We annotated the predicted genes using the hmmsearch program from the HMMER package (version: 3.1b2) [1] in combination with the Pfam database v31 [2]. We kept the matches exceeding the internal gathering threshold and presenting an independent e-value < 1e-5 and coverage > 0.4. In addition, we took in account multi-domain annotations and we removed overlapping annotations when the overlap is larger than 50%, keeping the ones with the smaller e-value. In addition, we took into account their order of occurrence on the sequence. We assigned a Pfam annotation to 44% of the initial ~322 million genes (Table 1).

Original dataset Annotated ORFs Not-annotated ORFs
322,248,552 140,352,580 181,895,972

Table 1. Annotated genes with Pfam.

The next step in the workflow is deep clustering of the genes.

The input for the functional annotation script is the multi-fasta file containing the predicted ORFs sequences (amino acids). The output is a tab-separated file called domain hits table, for more information check the HMMER user guide. This table is then parsed to remove overlapping hits and to filter out the matches showing an iE-value > 1e-05 and a coverage < 40%. This is done calling the script and passing it the result table and the E-value and coverage parameters/values.

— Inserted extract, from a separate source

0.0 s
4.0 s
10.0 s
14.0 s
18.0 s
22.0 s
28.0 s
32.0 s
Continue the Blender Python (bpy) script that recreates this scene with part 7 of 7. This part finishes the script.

An example of the script usage can be found here:

  - input: "data/gene_prediction/TARA_OSD_GOS_malaspina_hmpI-II.fasta.gz"
  - output: "data/pfam_annotation/marine_hmp_pfam31_results.tsv"

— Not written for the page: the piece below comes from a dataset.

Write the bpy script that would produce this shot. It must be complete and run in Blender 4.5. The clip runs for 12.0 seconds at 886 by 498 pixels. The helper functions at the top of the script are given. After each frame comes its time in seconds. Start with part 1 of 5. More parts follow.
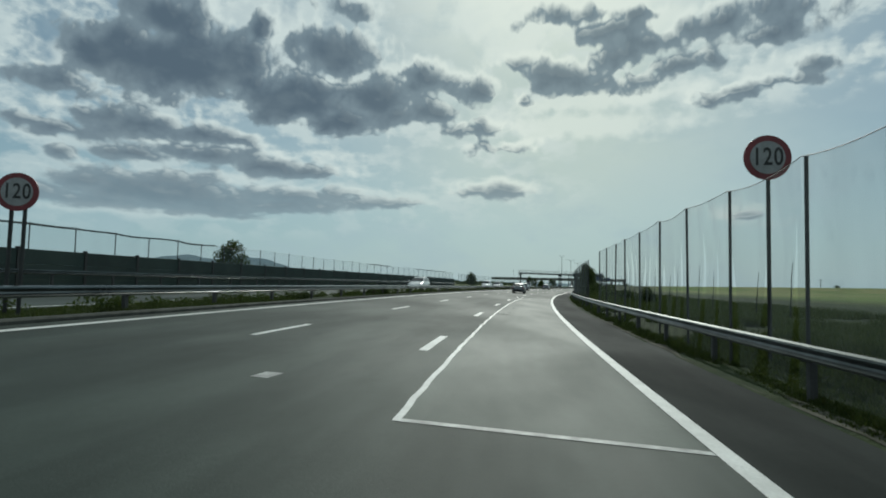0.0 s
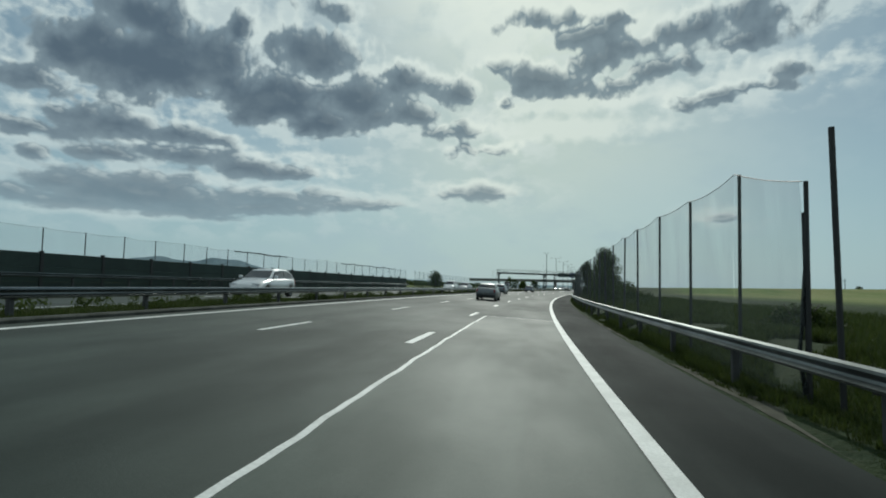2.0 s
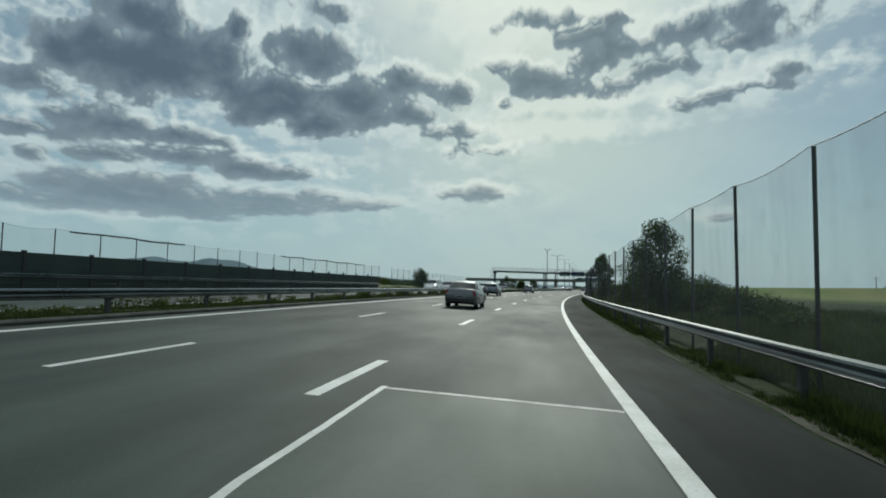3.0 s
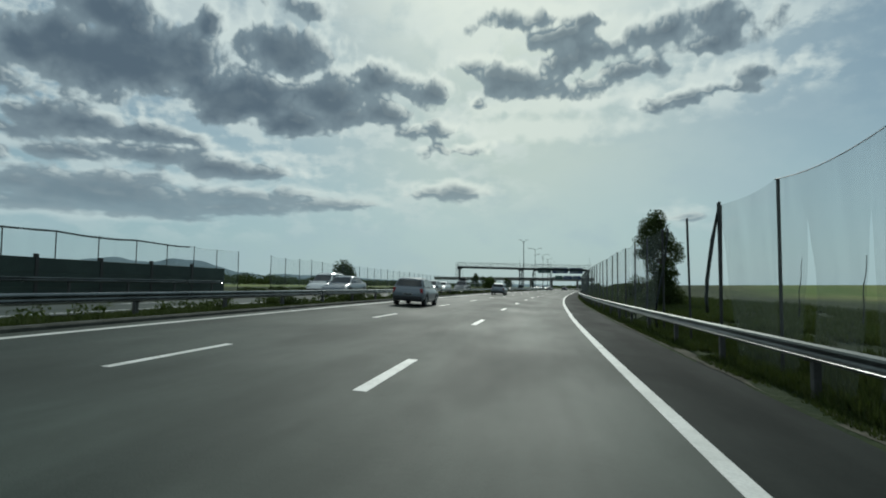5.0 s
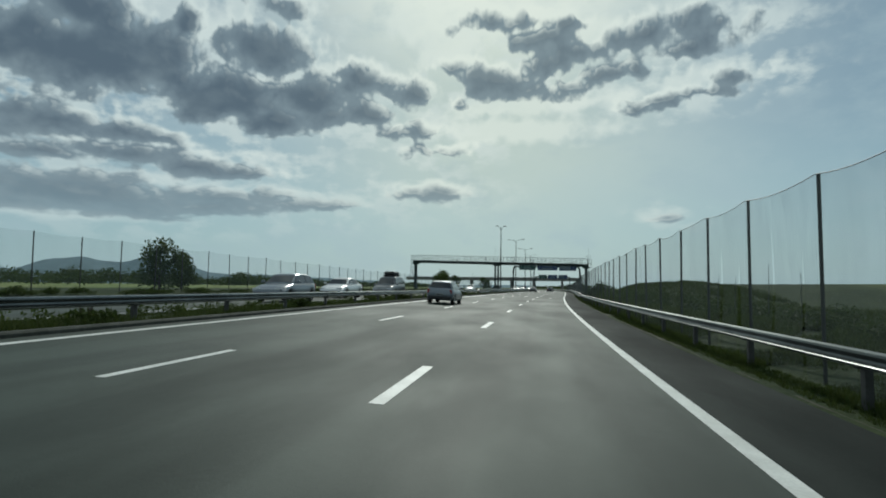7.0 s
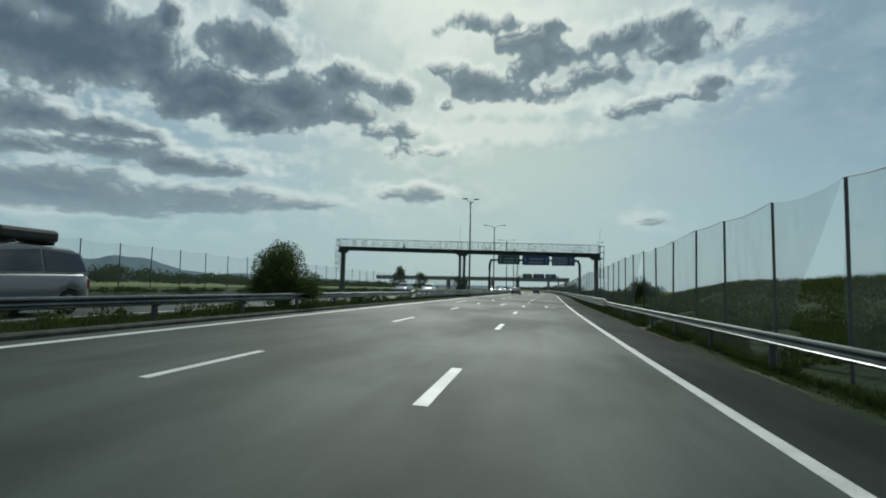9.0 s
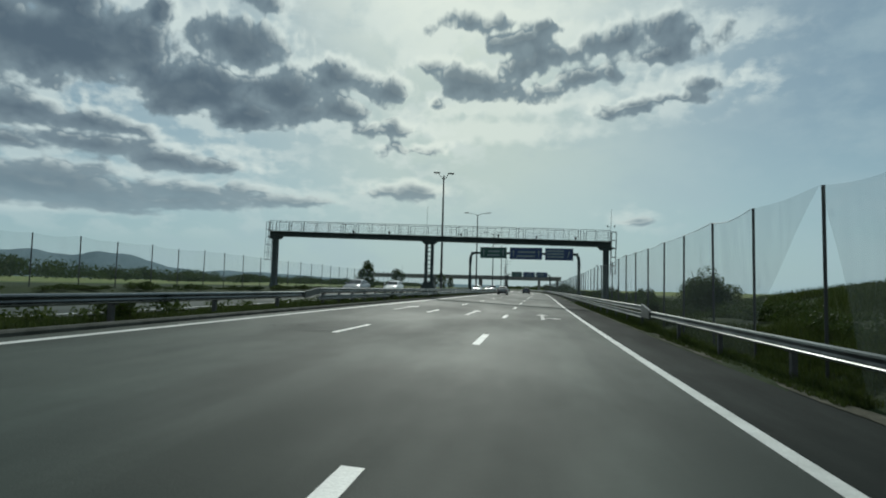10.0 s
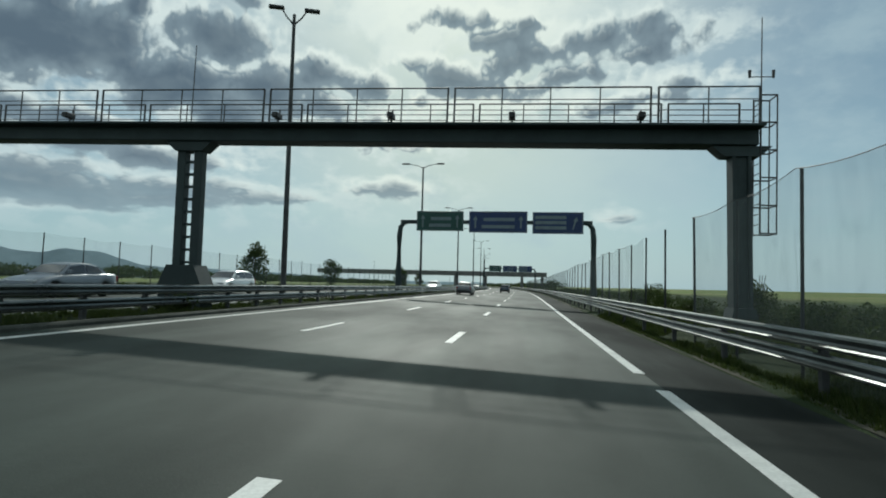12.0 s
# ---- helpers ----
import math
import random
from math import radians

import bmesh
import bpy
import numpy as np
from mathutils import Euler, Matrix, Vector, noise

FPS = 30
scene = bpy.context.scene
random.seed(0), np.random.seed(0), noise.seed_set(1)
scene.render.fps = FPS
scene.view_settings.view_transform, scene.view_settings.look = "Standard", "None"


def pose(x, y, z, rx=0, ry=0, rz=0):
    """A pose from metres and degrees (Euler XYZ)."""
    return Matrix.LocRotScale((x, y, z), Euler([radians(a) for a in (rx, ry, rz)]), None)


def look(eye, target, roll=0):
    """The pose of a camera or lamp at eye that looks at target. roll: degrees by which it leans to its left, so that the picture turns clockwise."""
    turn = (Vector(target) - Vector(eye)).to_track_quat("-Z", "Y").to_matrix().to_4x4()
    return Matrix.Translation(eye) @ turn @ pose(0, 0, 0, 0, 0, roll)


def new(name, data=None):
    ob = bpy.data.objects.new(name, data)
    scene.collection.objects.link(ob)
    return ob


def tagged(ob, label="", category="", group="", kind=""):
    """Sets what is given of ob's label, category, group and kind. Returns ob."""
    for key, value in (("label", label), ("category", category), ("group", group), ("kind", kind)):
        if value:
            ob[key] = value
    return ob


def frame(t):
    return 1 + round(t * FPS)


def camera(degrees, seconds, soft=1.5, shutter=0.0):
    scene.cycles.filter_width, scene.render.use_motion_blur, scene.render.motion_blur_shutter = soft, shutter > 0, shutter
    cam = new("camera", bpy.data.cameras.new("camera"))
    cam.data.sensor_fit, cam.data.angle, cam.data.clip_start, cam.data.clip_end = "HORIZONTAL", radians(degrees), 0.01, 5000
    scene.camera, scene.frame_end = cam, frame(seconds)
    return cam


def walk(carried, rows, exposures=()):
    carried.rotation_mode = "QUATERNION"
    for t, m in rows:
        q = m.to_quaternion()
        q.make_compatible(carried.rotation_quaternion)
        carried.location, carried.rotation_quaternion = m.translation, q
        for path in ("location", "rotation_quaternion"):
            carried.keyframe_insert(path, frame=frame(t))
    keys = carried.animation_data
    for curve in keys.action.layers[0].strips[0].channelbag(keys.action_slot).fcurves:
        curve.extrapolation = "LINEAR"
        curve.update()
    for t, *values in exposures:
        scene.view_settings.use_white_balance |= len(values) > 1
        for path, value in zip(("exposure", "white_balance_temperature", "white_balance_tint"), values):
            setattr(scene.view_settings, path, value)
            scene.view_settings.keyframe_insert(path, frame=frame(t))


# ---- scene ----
cam = camera(76.6, 12.0, soft=1.9)
# seconds, x, y, z, heading to the right, pitch, lean
PATH = [
    (0, -1.83, -13.64, 1.472, -7.92, 3.49, 1.38),
    (0.5, -1.77, -4.89, 1.461, -7.19, 4.21, 0.81),
    (1, -1.54, 3.87, 1.448, -6.63, 3.80, 0.98),
    (1.5, -1.23, 12.41, 1.437, -6.29, 3.78, 1.12),
    (2, -0.89, 21.12, 1.431, -5.99, 3.74, 1.26),
    (2.5, -0.61, 30.09, 1.433, -5.90, 3.68, 1.28),
    (3, -0.10, 39.00, 1.429, -5.86, 3.75, 1.12),
    (5, 2.24, 74.47, 1.446, -3.29, 3.77, 0.79),
    (5.5, 3.14, 83.55, 1.448, -2.56, 3.73, 0.74),
    (6, 4.08, 92.49, 1.450, -1.98, 3.77, 0.62),
    (6.5, 5.09, 101.69, 1.455, -1.69, 3.83, 0.64),
    (7, 6.19, 110.84, 1.459, -1.40, 3.87, 0.75),
    (9, 11.08, 146.41, 1.478, 0.24, 3.93, 1.18),
    (9.5, 12.48, 154.94, 1.478, 0.63, 3.82, 1.30),
    (10, 13.98, 163.40, 1.476, 1.22, 3.83, 1.54),
    (10.5, 15.76, 172.79, 1.471, 1.73, 3.91, 1.25),
    (11, 17.46, 181.50, 1.466, 2.27, 3.62, 1.68),
    (11.5, 19.22, 190.36, 1.461, 2.80, 3.69, 1.63),
    (12, 20.99, 199.17, 1.456, 2.92, 3.62, 1.38),
]
walk(cam, [(t, pose(x, y, z, 90 + p, 0, -yaw) @ pose(0, 0, 0, 0, 0, lean)) for t, x, y, z, yaw, p, lean in PATH],
     exposures=[(0, -0.05, 6100, 1), (11, -0.05, 6100, 1), (12, 0.10, 6100, 1)])

# ---- world, sun, exposure ----
SUN_EL, SUN_AZ = 35.5, 3.0


class Nodes:
    """Short hand for building a node tree."""

    def __init__(self, tree):
        self.tree = tree
        tree.nodes.clear()

    def add(self, kind, inputs=None, **props):
        n = self.tree.nodes.new("ShaderNode" + kind)
        for k, val in props.items():
            setattr(n, k, val)
        for k, val in (inputs or {}).items():
            if isinstance(val, bpy.types.NodeSocket):
                self.tree.links.new(val, n.inputs[k])
            else:
                n.inputs[k].default_value = val
        return n

    def math(self, op, a, b=0.0, c=0.0, clamp=False):
        return self.add("Math", {0: a, 1: b, 2: c}, operation=op, use_clamp=clamp).outputs[0]

    def vec(self, op, a, b=(0, 0, 0)):
        return self.add("VectorMath", {0: a, 1: b}, operation=op).outputs[0]

    def noise(self, vector, scale, detail=4.0, rough=0.55, out=0):
        return self.add("TexNoise", {"Vector": vector, "Scale": scale, "Detail": detail, "Roughness": rough}).outputs[out]

    def ramp(self, fac, stops):
        n = self.add("ValToRGB", {0: fac})
        e = n.color_ramp.elements
        while len(e) < len(stops):
            e.new(0.5)
        for k, (p, c) in zip(e, stops):
            k.position = p
            k.color = (*c, 1) if len(c) == 3 else c
        return n.outputs[0]

    def mix(self, fac, a, b, mode="MIX"):
        n = self.add("Mix", data_type="RGBA", blend_type=mode)
        for k, val in ((0, fac), (6, a), (7, b)):
            if isinstance(val, bpy.types.NodeSocket):
                self.tree.links.new(val, n.inputs[k])
            else:
                n.inputs[k].default_value = val if k == 0 else (*val, 1)
        return n.outputs[2]

    def span(self, v, lo, hi, a=0.0, b=1.0, smooth=True):
        n = self.add("MapRange", {0: v, 1: lo, 2: hi, 3: a, 4: b})
        n.interpolation_type = "SMOOTHSTEP" if smooth else "LINEAR"
        return n.outputs[0]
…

  - input: "data/pfam_annotation/marine_hmp_pfam31_results.tsv", e-value=1e-05, coverage=0.4
  - output: "data/pfam_annotation/marine_hmp_pfam31_1e-5_c04.tsv"

[1] Finn, R. D., Clements, J., & Eddy, S. R. (2011). HMMER web server: interactive sequence similarity searching. Nucleic Acids Research, 39(Web Server issue), W29–W37.
[2] El-Gebali, S., Mistry, J., Bateman, A., Eddy, S. R., Luciani, A., Potter, S. C., Qureshi, M., Richardson, L. J., Salazar, G. A., Smart, A., Sonnhammer, E. L. L., Hirsh, L., Paladin, L., Piovesan, D., Tosatto, S. C. E., & Finn, R. D. (2019). The Pfam protein families database in 2019. Nucleic Acids Research, 47(D1), D427–D432.